Winnipeggers do like to exaggerate. It’s never been 50 below in Winnipeg. And in the 40-plus winters I’ve spent here there’s only been a handful in which the mercury has hit -40 C. However, I have experienced a lot of -30 C temperatures. And let’s face it, anything below -20 C is damn cold.
As I shiver driving to work in the morning it’s hard to remember that last November was one of the mildest on record. I was still riding my motorcycle, although that seems a distant memory now.
Global warming can be welcome here at certain times of the year, although the preferred term now is climate change.
Take heart though, it’s a dry cold.
That may seem an overworked cliché but, let me tell you as someone who grew up in the north of England, there’s nothing worse than a damp cold — it’ll chill you right to your bones.
It would usually snow there each winter but the snow would only stay on the ground for a few days before melting. If there was snow on the ground for more than a week you can bet some old coot would be complaining of the coldest winter since 1940-whatever.
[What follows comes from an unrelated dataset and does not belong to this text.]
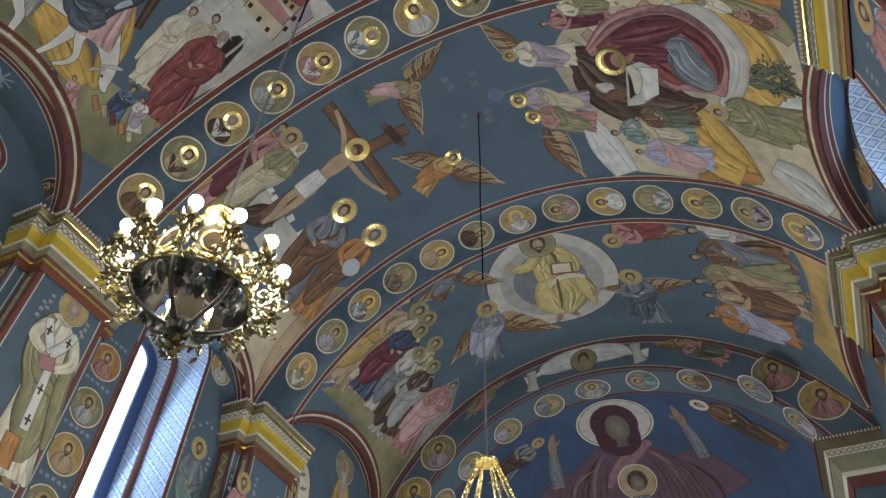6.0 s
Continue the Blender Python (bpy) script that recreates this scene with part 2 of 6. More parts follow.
def vault_low(y, side):
    return R * math.acos((arch_z(y, side) - ZV) / R)


def spaced(y0, y1):
    """Rows along the nave, close together at the springing of the side arches."""
    ys = {y0, y1}
    for mid, half, rise in BAYS:
        for k in range(49):
            y = mid - half * math.cos(math.pi * k / 48)
            if y0 < y < y1:
                ys.add(round(y, 4))
    y = y0
    while y < y1:
        ys.add(round(y, 4))
        y += 0.25
    return sorted(ys)


rows = spaced(-0.78, YE)
verts, faces = sheet(lambda y, k: vault_at(k * vault_low(y, k), y), rows, lin(-1, 1, 61))
ceiling = tagged(mesh_object("ceiling", verts, faces, BLUE, smooth=True), "blue frescoed plaster barrel vault with arched side bays", "ceiling", kind="structure")
verts, faces = sheet(lambda y, k: vault_at(k * R * 1.23, y, 0.0), lin(-9, -0.78, 9), lin(-1, 1, 41))
tagged(mesh_object("ceiling_west", verts, faces, WHITE, smooth=True), "plain white plaster barrel vault", "ceiling", kind="structure")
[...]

Yet when it snowed it really snowed hard. Snowflakes could be almost two inches wide and it would snow all day but melt as it hit the ground. Very rarely would it “stick.”
When I first moved to Winnipeg it was mid-summer and 30 C, yet people warned me about winter. But when you’re sat on the sand at Grand Beach with a cold drink in your hand, who cares?
So it was a bit of a surprise when a few months later I was at work on an early November afternoon and people were panicking as it started to snow.
They say the Inuit have over 50 words for snow. Well, those tiny flakes coming down didn’t look like much snow to me. So it was a bit of a surprise when I woke up the next morning and it was two feet deep.
Working at the university, I see lots of African students. They arrive in early September when the weather is nice. Come mid-October, I see them wearing not just new parkas but every item of clothing they own.